It is an age-old trait — that to “be in command” elevates one’s defence, also standing, if not reputation.
The word “control” is omnipresent in every area of life. Yet, it is bereft of the Zen middle path — either we are control crusaders, or liberal. While most of us aspire to control things around — be it home, office, relationships, finance, or anything else, the more we control the more rigid we get within and outside of our psyche. The whole regimen blunts our sense of balance, harmony and spontaneity. It also leads to a padlocked regimental world, where the colours of life are hazy and not as happy, or vibrant, as they ought to be.
The intensity to “rheostat” the world, people, or situations, propels most control freaks to tread into what may be called as their own compelling profundity. The more the urge to control, the more difficult it gets to change their mind, or levels of acceptance. It heightens their obsession — as if they are in a state of “altered” hypnosis, where only the will to control is everything in life. The outcome undermines not just the control buff, but also others around them.
It is an age-old trait — that to “be in command” elevates one’s defence, also standing, if not reputation. Most folks think that if they “let go” of their control baton, their grip on themselves and others would collapse. Or, their prestige, or the awe they exude, as a result, may become part of history. However, the worst part is most control freaks, regardless of knowing the pitfalls, strongly espouse their own game: “When control has worked well, so far, there is no reason why it can’t work till kingdom come.”
Is there a way out of such an impasse? Yes, there is. You’d call it balance — also harmony — in one’s conduct, behaviour or demeanour, set in the right direction, with civility being the guiding light.
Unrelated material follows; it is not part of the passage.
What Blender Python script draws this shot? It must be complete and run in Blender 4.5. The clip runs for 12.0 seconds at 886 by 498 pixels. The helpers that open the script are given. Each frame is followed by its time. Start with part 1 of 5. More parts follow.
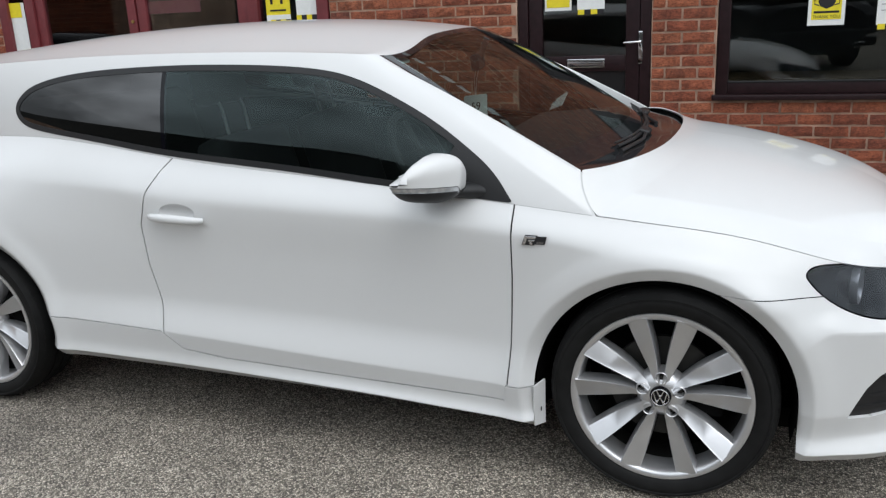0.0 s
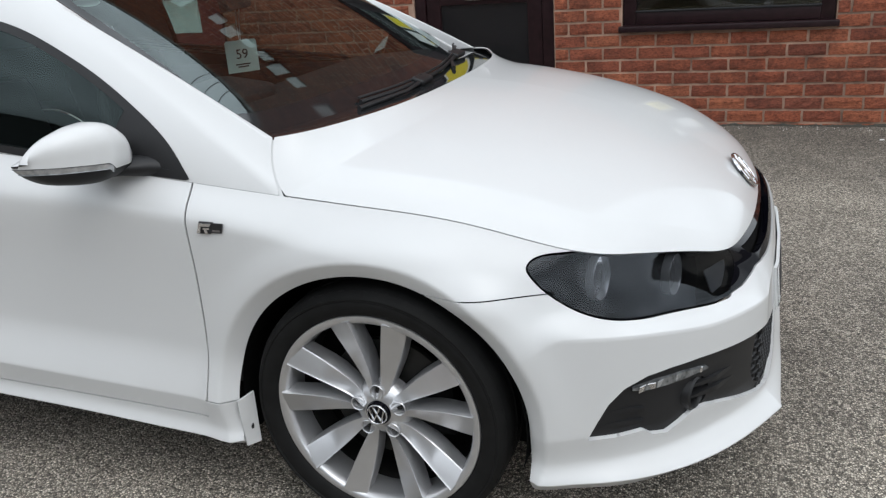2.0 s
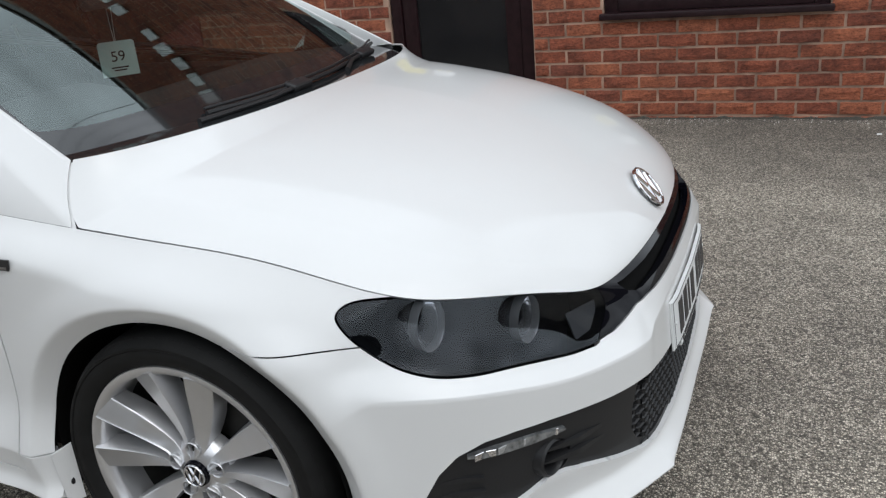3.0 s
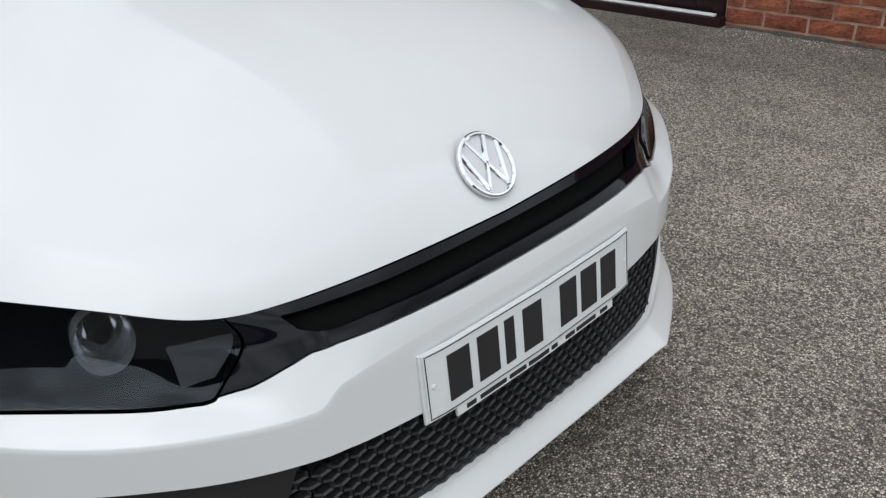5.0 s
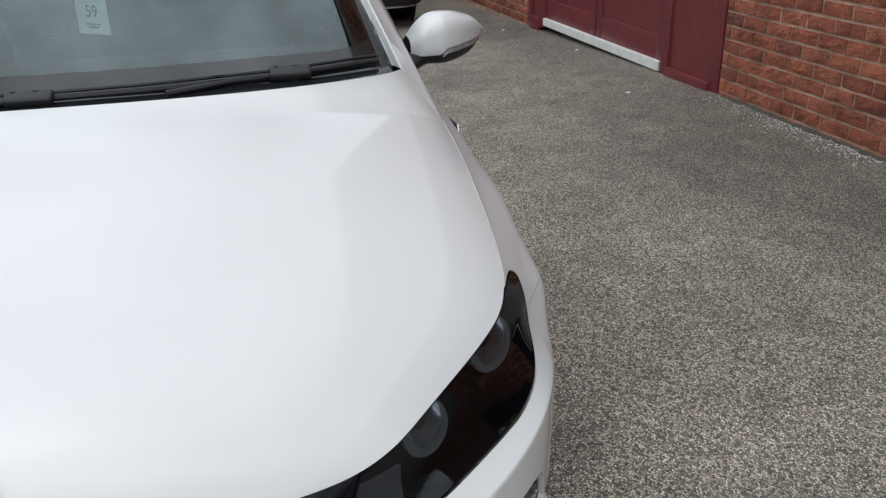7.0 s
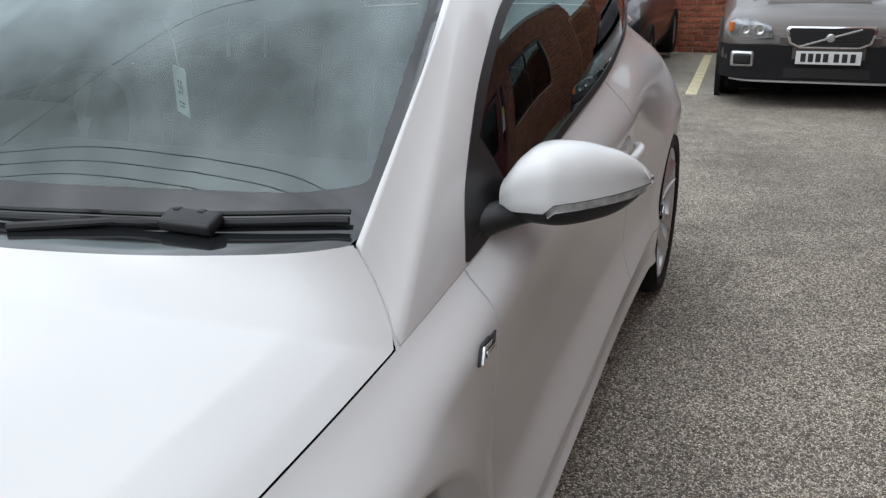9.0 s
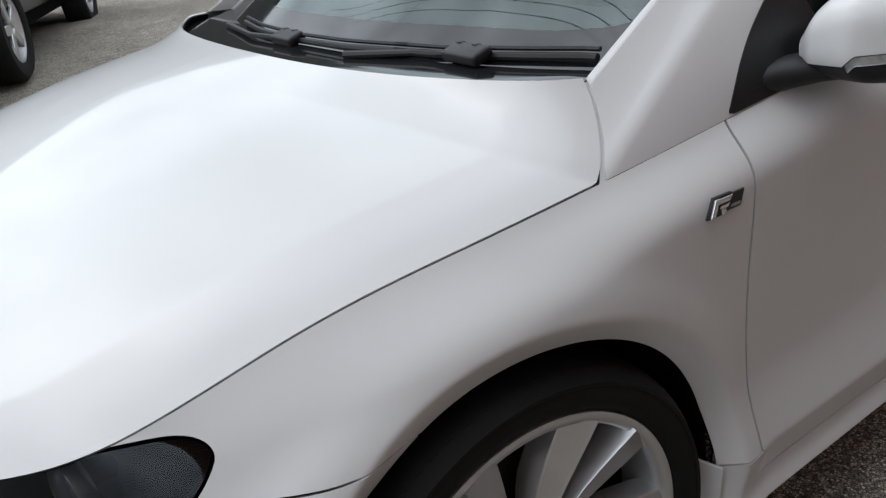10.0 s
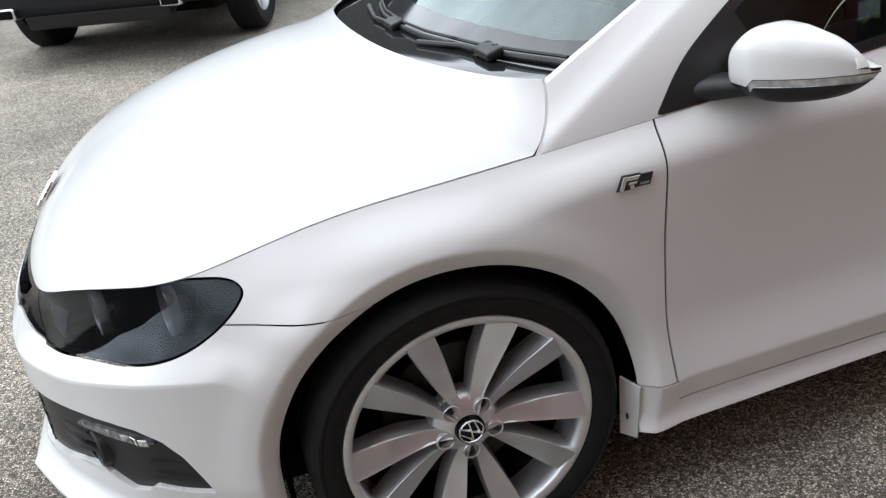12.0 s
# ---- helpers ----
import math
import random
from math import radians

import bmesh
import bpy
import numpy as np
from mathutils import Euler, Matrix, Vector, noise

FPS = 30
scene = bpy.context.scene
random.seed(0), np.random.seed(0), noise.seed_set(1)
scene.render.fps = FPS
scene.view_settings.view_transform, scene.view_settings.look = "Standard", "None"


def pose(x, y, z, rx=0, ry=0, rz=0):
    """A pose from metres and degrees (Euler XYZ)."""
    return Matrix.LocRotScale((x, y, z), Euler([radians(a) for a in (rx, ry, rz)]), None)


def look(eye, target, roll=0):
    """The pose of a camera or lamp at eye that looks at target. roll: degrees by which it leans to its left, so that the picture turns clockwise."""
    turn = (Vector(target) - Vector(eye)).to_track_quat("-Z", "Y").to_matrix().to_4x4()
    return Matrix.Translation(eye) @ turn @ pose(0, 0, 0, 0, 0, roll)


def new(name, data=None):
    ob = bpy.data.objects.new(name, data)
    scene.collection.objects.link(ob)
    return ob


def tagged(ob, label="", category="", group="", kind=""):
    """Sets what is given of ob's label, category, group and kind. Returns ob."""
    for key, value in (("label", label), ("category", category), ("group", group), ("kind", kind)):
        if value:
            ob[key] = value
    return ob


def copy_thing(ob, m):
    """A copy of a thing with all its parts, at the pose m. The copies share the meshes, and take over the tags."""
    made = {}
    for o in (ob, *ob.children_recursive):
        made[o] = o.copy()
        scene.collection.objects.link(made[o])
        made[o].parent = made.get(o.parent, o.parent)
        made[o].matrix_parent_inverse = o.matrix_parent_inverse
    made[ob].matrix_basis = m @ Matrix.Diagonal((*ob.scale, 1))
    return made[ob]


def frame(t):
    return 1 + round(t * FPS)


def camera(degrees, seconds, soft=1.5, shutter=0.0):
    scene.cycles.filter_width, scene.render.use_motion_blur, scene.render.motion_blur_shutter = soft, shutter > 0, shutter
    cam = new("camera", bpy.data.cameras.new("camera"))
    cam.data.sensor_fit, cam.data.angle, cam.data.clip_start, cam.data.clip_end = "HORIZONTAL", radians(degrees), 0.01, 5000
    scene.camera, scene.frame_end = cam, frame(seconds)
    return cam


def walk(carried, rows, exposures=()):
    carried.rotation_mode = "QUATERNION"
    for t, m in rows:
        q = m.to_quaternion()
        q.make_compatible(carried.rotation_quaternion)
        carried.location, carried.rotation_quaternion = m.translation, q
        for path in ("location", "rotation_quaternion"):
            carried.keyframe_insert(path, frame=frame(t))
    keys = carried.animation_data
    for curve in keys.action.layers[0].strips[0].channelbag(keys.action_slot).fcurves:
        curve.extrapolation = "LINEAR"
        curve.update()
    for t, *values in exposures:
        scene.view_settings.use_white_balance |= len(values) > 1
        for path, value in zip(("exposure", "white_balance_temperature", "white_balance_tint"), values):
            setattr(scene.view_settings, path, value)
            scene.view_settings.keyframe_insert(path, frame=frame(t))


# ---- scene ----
SKY, SUN = 0.15, 0.35
EXPOSURES = [(0, 0.14, 6280, 8), (1, 0.12, 6280, 8), (2.5, 0.08, 6280, 8), (5, -0.04, 6280, 8), (5.5, -0.06, 6280, 8), (6.5, -0.12, 6280, 8), (7, 0.0, 6280, 8), (9, 0.28, 6200, 8), (9.5, 0.32, 6200, 8), (10, 0.10, 6200, 8), (10.5, 0.26, 6200, 8), (11, 0.64, 6200, 8), (11.5, 0.92, 6180, 8), (12, 0.84, 6180, 8)]
cam = camera(55.70, 12.0, soft=1.3, shutter=0.0)
walk(cam, [
    (0, pose(0.2227, -3.1152, 1.4114, 74.052, 2.544, 20.339)),
    (0.5, pose(0.3132, -2.9767, 1.4028, 73.629, 2.319, 14.777)),
    (1, pose(0.3842, -2.7549, 1.3865, 72.265, 3.620, 15.129)),
    (1.5, pose(0.5686, -2.5682, 1.3690, 71.037, 4.005, 17.617)),
    (2, pose(0.7955, -2.3947, 1.3510, 69.697, 4.022, 20.002)),
    (2.5, pose(0.9342, -2.1883, 1.3186, 68.836, 5.133, 21.012)),
    (3, pose(1.0988, -1.9691, 1.3243, 68.873, 5.001, 22.388)),
    (3.2, pose(1.1836, -1.8811, 1.3156, 68.640, 5.185, 23.499)),
    (4.8, pose(1.5085, -1.0229, 1.1846, 61.537, 1.726, 41.983)),
    (5, pose(1.5708, -0.9077, 1.1973, 61.730, 1.997, 43.898)),
    (5.5, pose(1.6430, -0.6208, 1.2133, 62.455, 1.074, 49.785)),
    (6, pose(1.6130, -0.2861, 1.2400, 64.100, 1.515, 58.921)),
    (6.5, pose(1.6138, 0.0787, 1.2742, 66.401, 2.678, 67.531)),
    (7, pose(1.6330, 0.3678, 1.3308, 66.602, 0.900, 75.471)),
    (8.8, pose(0.7767, 1.2130, 1.3280, 71.041, 0.451, 108.387)),
    (9, pose(0.6803, 1.2507, 1.3192, 70.228, 0.914, 111.538)),
    (9.5, pose(0.5236, 1.4212, 1.2281, 68.406, 2.685, 127.244)),
    (10, pose(0.5105, 1.5871, 1.2214, 65.821, 6.577, 145.825)),
    (10.5, pose(0.5718, 1.8379, 1.2071, 63.274, 5.443, 153.935)),
    (11, pose(0.5206, 2.0727, 1.2055, 60.720, 4.397, 158.134)),
    (11.5, pose(0.3940, 2.2183, 1.2784, 61.072, 5.297, 161.715)),
    (12, pose(0.3532, 2.1688, 1.3388, 64.880, 5.781, 162.402)),
], EXPOSURES)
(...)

The philosopher Aristotle extolled such behaviour in the context of self-confidence, poise, contentment and affability — without being “ordained” by control for the sake of control. Modern psychology echoes this process as moral judgment with optimistic outcomes, while anger, fear and gloom are negative upshots.
It goes without saying that our ancient philosophers thought that a certain control “button” was acceptable, the difference being of degree — although they eulogised “balanced control” that was compassionate, not malicious. Put simply, this means that individuals who live in accord with what they feel as natural are better equipped to regulate their fixations. This, in other words, relates to good principles, ethics, or scruples — the need for and concern towards maintaining civility, a respect for values and individuals whatever their standing, or status. It also highlights the distinction between control freaks with fixated compulsions and well-adjusted, balanced individuals shaped by reason, optimism and empathy.